Fruity fragrances highlight fruit notes. They can be bright, juicy, tart, sweet, tropical, jammy, sparkling, green, or rich.

This family includes everything from crisp apple and fresh pear to dark plum, fig, berries, citrus, peach, cherry, currant, lychee, mango, coconut, and grape.

Fruity fragrances are extremely versatile. They can feel playful and sweet, fresh and clean, dark and sophisticated, or soft and romantic depending on what they are paired with.

Common fruit notes:

  • Apple
  • Pear
  • Peach
  • Plum
  • Fig
  • Cherry
  • Berries
  • Currant
  • Citrus
  • Lychee
  • Mango
  • Coconut
  • Grape
  • Persimmon

How fruity fragrances usually feel: Juicy, bright, sweet, tart, jammy, playful, fresh, lush

Example product description language: “A juicy fruity fragrance with bright currant, ripe berries, soft florals, and warm musk.”


Floral

Floral fragrances are centered around flower notes. This is one of the most recognizable fragrance families and can range from soft and romantic to fresh, green, creamy, powdery, bold, or luxurious.

Floral fragrances may focus on one flower, like rose or jasmine, or combine several floral notes into a bouquet. They may also be blended with fruit, fresh notes, amber, wood, musk, or gourmand elements.

Floral scents are especially useful when you want a product to feel elegant, feminine, fresh, romantic, botanical, or fine fragrance-inspired.

Common floral notes:

  • Rose
  • Jasmine
  • Gardenia
  • Orange blossom
  • Neroli
  • Freesia
  • Iris
  • Violet
  • Lily
  • Peony
  • Muguet
  • Magnolia
  • Wildflowers

How floral fragrances usually feel: Romantic, elegant, soft, fresh, feminine, botanical, powdery, lush

Example product description language: “A radiant floral fragrance with neroli, freesia, soft musk, and a bright citrus opening.”


How Fragrance Families Work Together

Most fragrance oils are not limited to one family. In fact, the most interesting scents often combine multiple families.

This overlap is what gives fragrance dimension. 

  • A fruity scent can feel more elevated when paired with woods.
  • A floral scent can feel more modern when paired with amber or musk.
  • A gourmand can feel less sweet when paired with spice, wood, or leather.
  • A fresh scent can feel more sophisticated when paired with aromatic herbs or soft musk.

The fragrance family gives you the starting point. The full note structure gives you the story.

How Makers Can Use Fragrance Families

Understanding fragrance families can help you build a better product line.

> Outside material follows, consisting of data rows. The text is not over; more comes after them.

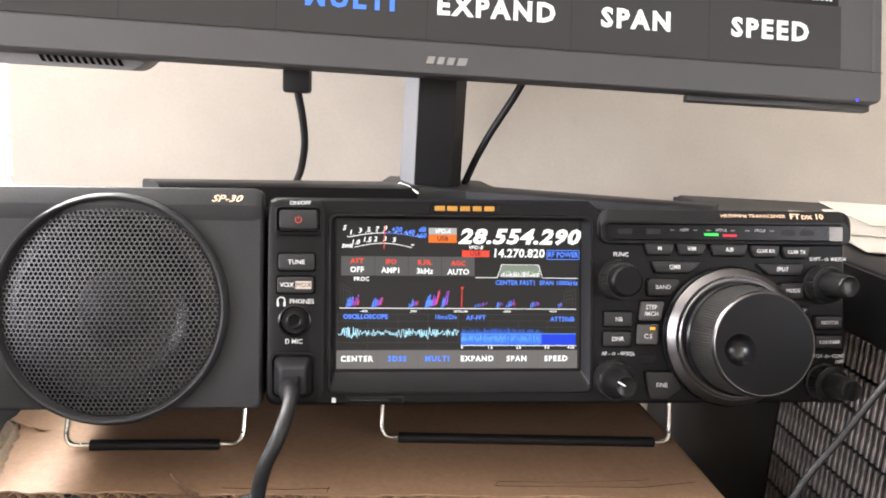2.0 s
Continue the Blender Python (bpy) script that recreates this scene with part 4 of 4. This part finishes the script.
tw = empty("thin_wire", pose(-0.16, -0.02, 0.8955), "thin black wire lying on the power supply", "cable")
part("lead", tube(smooth_path([(-0.23, 0.0, 0.8975), (-0.2033, -0.0115, 0.8968), (-0.1844, -0.0235, 0.8968), (-0.1605, -0.0228, 0.8968), (-0.1450, -0.034, 0.8968), (-0.137, -0.0500, 0.8964), (-0.135, -0.0535, 0.892), (-0.134, -0.0545, 0.86), (-0.13, -0.06, 0.749)], 8), 0.0012, 8), M_CABLE, tw, m=pose(-0.16, -0.02, 0.8955).inverted())

# ---- computer case on the other side ----
CASE = pose(0.165, 0.0, 0.7455)
case = empty("computer_case", CASE, "black computer case with a metal grille in its side", "computer case")
CT = 1.013 - 0.7455
part("body", box(0.002, 0.26, -0.2, 0.315, 0.0, CT, 0.003), M_CASE, case)
part("side_frame", prism([(-0.2, CT - 0.002), (0.315, CT - 0.002), (0.315, 0.0), (0.097, 0.0), (0.097, 0.2325), (-0.2, 0.2325)], 0.0, 0.0018, axis="x"), M_CASE, case)
bar_mesh = finish(box(-0.0010, 0.0010, -0.00112, 0.00112, -0.0086, 0.0086, 0.0004, 1), 0)
bar_mesh.materials.append(M_BAR)
rest = bmesh.new()
for r_ in range(12):
    zc = 0.2231 - 0.0192 * r_
    for c in range(63):
        y = 0.0932 - 0.0046 * c
        if r_ < 7 and c < 36:
            part("grille_bar", bar_mesh, M_BAR, case, m=Matrix.Translation((0.0004, y, zc)))
        else:
            box(-0.0006, 0.0014, y - 0.00112, y + 0.00112, max(zc - 0.0084, 0.001), zc + 0.0084, bm=rest)
tagged(part("lower_grille", rest, M_BAR, case, "far rows of upright metal grille bars", smooth=0), kind="stuff")
papers = [((0.187, 0.072), (0.40, 0.052), (0.42, 0.235), (0.231, 0.243), 0.0006, 0.001), ((0.208, 0.125), (0.40, 0.10), (0.43, 0.275), (0.262, 0.25), 0.0022, 0.0005), ((0.248, 0.165), (0.45, 0.13), (0.46, 0.27), (0.280, 0.288), 0.0038, 0.0)]
for a, b, c, d, lift, curl in papers:
    bm = bmesh.new()
    vs = {}
    for i in range(9):
        for j in range(9):
            s_, t_ = i / 8, j / 8
            p = (Vector(a) * (1 - s_) + Vector(b) * s_) * (1 - t_) + (Vector(d) * (1 - s_) + Vector(c) * s_) * t_
            vs[i, j] = bm.verts.new((p.x, p.y, 1.0134 + lift + curl * (1 - s_) ** 3 * (1 - t_) + 0.0004 * math.sin(5 * s_ + 3 * t_ + lift * 900) + 0.004 * max(0.0, s_ - 0.6) * t_))
    for i in range(8):
        for j in range(8):
            bm.faces.new((vs[i, j], vs[i + 1, j], vs[i + 1, j + 1], vs[i, j + 1]))
    geo = bmesh.ops.extrude_face_region(bm, geom=bm.faces[:])
    bmesh.ops.translate(bm, verts=[v for v in geo["geom"] if isinstance(v, bmesh.types.BMVert)], vec=(0, 0, -0.0006))
    sheet_ob = part("paper_sheet", bm, M_PAPER, None)
    tagged(sheet_ob, "loose cream paper sheet lying on the computer case", "paper", "papers on the case")
sc = empty("side_cable", pose(0.11, -0.05, 0.96), "black cable hanging in front of the grille", "cable")
part("lead", tube(smooth_path([(0.20, -0.09, 1.0163), (0.165, -0.06, 1.0165), (0.1482, -0.052, 1.011), (0.1311, -0.05, 0.9953), (0.1095, -0.05, 0.9605), (0.0939, -0.05, 0.9331), (0.075, -0.055, 0.885), (0.065, -0.06, 0.82), (0.06, -0.065, 0.7485)], 8), 0.0014, 10), M_CABLE, sc, m=pose(0.11, -0.05, 0.96).inverted())

# scratches on the cabinet's top
for pts in (((-0.3315, -0.0624), (-0.3225, -0.0544), (-0.3167, -0.0481)), ((-0.3140, -0.0455), (-0.3070, -0.0420), (-0.3002, -0.0377)), ((-0.3005, -0.0779), (-0.2990, -0.0755)), ((-0.3071, 0.0172), (-0.3060, 0.0195)), ((-0.2890, -0.0148), (-0.2885, -0.008)), ((-0.31, -0.04), (-0.308, -0.039))):
    part("scratch", tube([(x, y, 0.97405) for x, y in pts], 0.00022, 5), M_MARK, amp, "dark scratch in the paint", m=(AMP @ pose(-0.2, 0, 0.7455)).inverted())
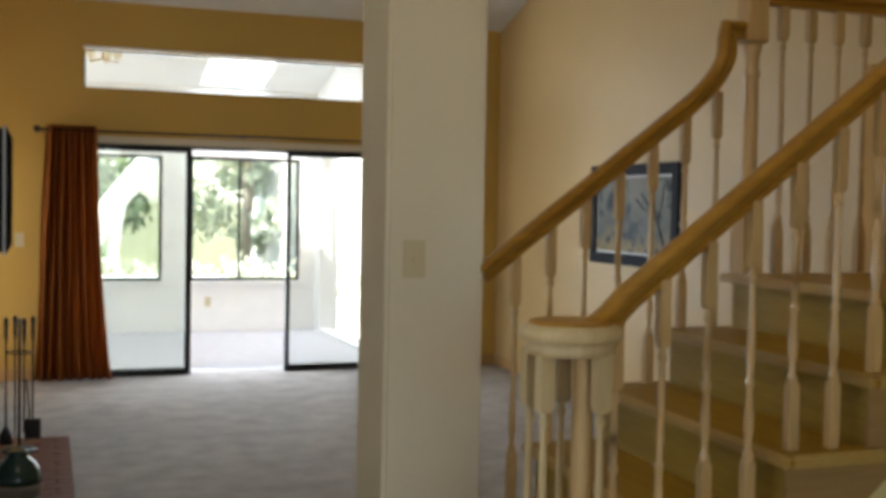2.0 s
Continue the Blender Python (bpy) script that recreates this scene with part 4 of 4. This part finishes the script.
for n, (x, y, h) in enumerate(((-1.2, 19.0, 5.5), (0.1, 22.0, 6.5), (4.0, 24.5, 6.0), (-4.0, 22.0, 6.5), (-1.8, 25.0, 7.5), (6.8, 23.0, 7.0))):
    tree = thing("tree", "leafy garden tree with a slender trunk", "tree", "garden trees")
    bm = bmesh.new()
    tube(bm, [(x, y, -0.35), (x + 0.1, y, h * 0.3), (x - 0.1, y + 0.1, h * 0.6), (x, y, h * 0.85)], 0.11, 8)
    for i in range(6):
        a = i * 2.4 + n
        tube(bm, [(x, y, h * (0.3 + 0.07 * i)), (x + 0.7 * math.cos(a), y + 0.7 * math.sin(a), h * (0.42 + 0.08 * i)), (x + 1.3 * math.cos(a), y + 1.3 * math.sin(a), h * (0.5 + 0.08 * i))], 0.035, 6)
    part("trunk", bm, BARK, tree)
    bm = bmesh.new()
    for i in range(34):
        rng = random.Random(n * 50 + i)
        leaves(bm, (x + rng.uniform(-1.5, 1.5), y + rng.uniform(-1.3, 1.3), h * rng.uniform(0.10, 1.0)), (0.7, 0.6, 0.5), 150, 0.14, n * 100 + i)
    # Right-hand crowns take the leaf that has sunlight in its colour.
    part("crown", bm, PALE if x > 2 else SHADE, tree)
bm = bmesh.new()
for i in range(26):
    rng = random.Random(900 + i)
    leaves(bm, (-4.0 + i * 0.42, 16.6 + rng.uniform(-0.3, 0.3), 0.15 + rng.uniform(0, 0.25)), (0.4, 0.35, 0.35), 120, 0.06, 300 + i)
tagged(part("hedge", bm, PALE), "low hedge along the garden with sunlight in its leaf colour", "hedge", kind="stuff")
sail = thing("patio_umbrella", "folded white patio umbrella leaning in the garden", "umbrella")
CANVAS = material("white_canvas", (0.85, 0.85, 0.83), 0.8, vary=0.05, bump=0.1)
bm = tube(bmesh.new(), [(0.30, 15.4, 0.62), (0.36, 15.4, 0.80), (0.48, 15.4, 1.08), (0.66, 15.4, 1.38)], 0.19, 14, 0.9)
tube(bm, [(0.62, 15.38, 1.30), (0.90, 15.38, 1.66), (1.12, 15.38, 1.93), (1.40, 15.38, 2.30)], 0.15, 14, 0.9)
tube(bm, [(0.88, 15.45, 1.62), (0.80, 15.45, 1.25), (0.74, 15.45, 0.80), (0.72, 15.45, 0.60)], 0.075, 10, 0.8)
part("canopy", bm, CANVAS, sail)
part("pole", tube(bmesh.new(), [(0.45, 15.45, -0.4), (0.48, 15.45, 1.0)], 0.025, 8), WHITE, sail)
table = thing("patio_table", "white patio table in the sun", "table")
part("tabletop", boxed((0.2, 15.1, 0.42), (2.3, 16.0, 0.46), 0.01), CANVAS, table)
for x in (0.3, 2.2):
    for y in (15.2, 15.9):
        part("leg", boxed((x - 0.03, y - 0.03, -0.32), (x + 0.03, y + 0.03, 0.42), 0.004), CANVAS, table)
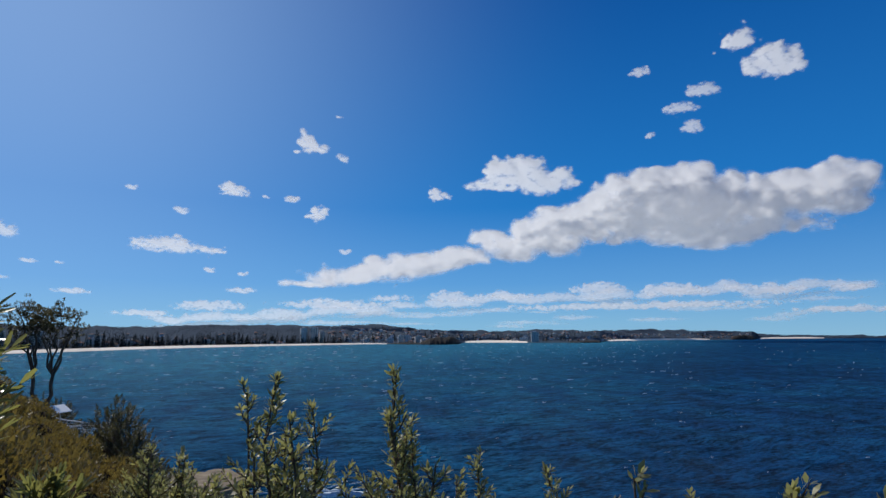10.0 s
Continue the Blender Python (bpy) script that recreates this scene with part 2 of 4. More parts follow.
# ---- sea ----
def build_sea():
    ang = np.radians(np.concatenate([np.arange(-60, 155, 0.4), np.arange(155, 300, 2.5)]))
    rad = np.concatenate([[6.0], np.geomspace(24.0, 4990.0, 250)])
    r, a = np.meshgrid(rad, ang, indexing="ij")
    x, y = -np.sin(a) * r, np.cos(a) * r
    step = np.maximum(r * 0.022, 0.3)
    u, v = (x * 0.28 + y * 0.96), (x * 0.96 - y * 0.28)
    z = 0
    for k, (wave, amp) in enumerate(((34.0, 0.36), (17.0, 0.26), (8.0, 0.19), (4.5, 0.12))):
        fade = np.clip(wave / step / 4.0 - 0.4, 0, 1)
        c = 6.2832 / wave
        z = z + amp * fade * waves(u * c * 0.45, v * c, 60 + k)
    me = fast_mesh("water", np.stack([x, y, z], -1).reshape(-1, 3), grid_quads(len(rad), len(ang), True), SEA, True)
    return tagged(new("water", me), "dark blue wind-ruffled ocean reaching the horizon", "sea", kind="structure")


build_sea()

# ---- headland ----
EDGE_A, EDGE_N = (-0.916, -0.40), (-0.40, 0.916)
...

Choose scents with more confidence

When shopping online, fragrance families help you narrow down what you are looking for. If you know your customers love cozy scents, you may explore Gourmand, Amber, Spice, and Wood. If they prefer clean scents, you may look at Fresh, Aromatic, and soft Floral.

Build balanced collections

Fragrance families help you see whether your collection has enough variety.

  • A fall collection may include Gourmand, Spice, Amber, and Wood.
  • A spring collection may include Floral, Fresh, Fruity, and Aromatic.
  • A fine fragrance-style collection may include Wood, Amber, Floral, Fougère, and Fresh.

You do not need every family in every collection, but a little contrast can make the assortment more interesting.

Describe your products more clearly

Fragrance family language can make product descriptions stronger.

Instead of saying: “This smells clean and pretty.”, Try: “A fresh floral fragrance with citrus, dewy greens, freesia, neroli, and soft musk.”

Instead of saying: “This smells warm and cozy.”, Try: “A warm amber gourmand with vanilla, spice, tonka bean, and soft woods.”

This gives customers a better idea of what to expect.

Identify gaps in your line

If most of your products fall into one or two families, you may have room to expand.

For example, if your line is mostly Gourmand and Spice, you may want to add Fresh, Wood, Amber, or Floral options. If your line is mostly Floral, you may want to add more Fruity, Aromatic, or fine fragrance-style Wood scents.

Fragrance families make it easier to spot what is missing.

The most important thing to remember is that fragrance families are guides, not strict rules. Many of the best fragrances blend several families together.

Once you understand the main categories, you can choose scents with more intention and create products that feel clearer, more cohesive, and more memorable.